The changes made to the gameplay have restored R3 back to the quality of Fall of Man, and it can be argued that the inclusion of new elements like the weapon levelling system and the changed health system make it even better. The campaign tops R2 in practically every area, feeling consistent, polished and also actually finished this time – Insomniac’s devotion to making the series right again beams throughout. In terms of an ending to the trilogy, it provides us with answers that are not completely unexpected, but also not too ridiculous either. The final scene was appropriate, although it was quite brief and could have added more context to the events that had just unfolded.
In addition to singleplayer, there is a robust online mode with all the options that you would expect to find, as well as the reintroduction of R2’s regenerating health. Player count has been scaled back significantly from R2’s busy 40 players to just 16, but it’s not a negative as the experience feels more focused and intimate as a result. The unique weapons in the Resistance universe have always helped differentiate the online from other games, so it’s all the more pleasing that Insomniac have broadened their appeal with the levelling system. Due to fierce competition from Battlefield, Gears, Call of Duty and Halo, online might not grip you for quite as long, but it still adds enough additional value to the package to be relevant. It should be noted that the online requires a network pass to play, which is included with all new copies of the game and is available to purchase separately on PSN – used buyers beware.

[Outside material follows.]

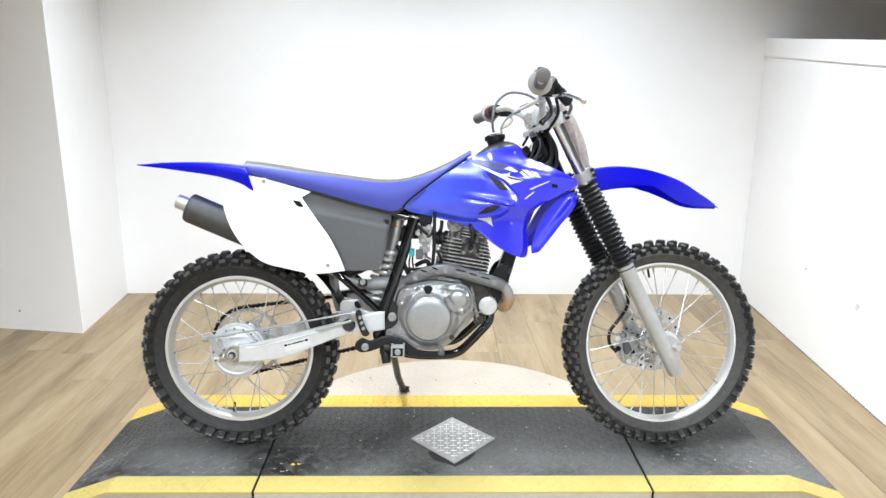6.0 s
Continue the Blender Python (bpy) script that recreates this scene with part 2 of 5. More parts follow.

As a conclusion to the franchise (no doubt pending an awkwardly justified fourth game and spin-offs), Resistance 3 manages to send it off as gracefully as possible. It is not going to suddenly elevate Resistance to the hall of fame of the FPS genre, but Insomniac Games manages to deliver the most solid title in the series to date – so much so that it almost seems like a shame that it’s ending. With Christmas around the corner and prices dropping, it seems like an ideal stocking filler – definitely a better proposition than a lump of coal.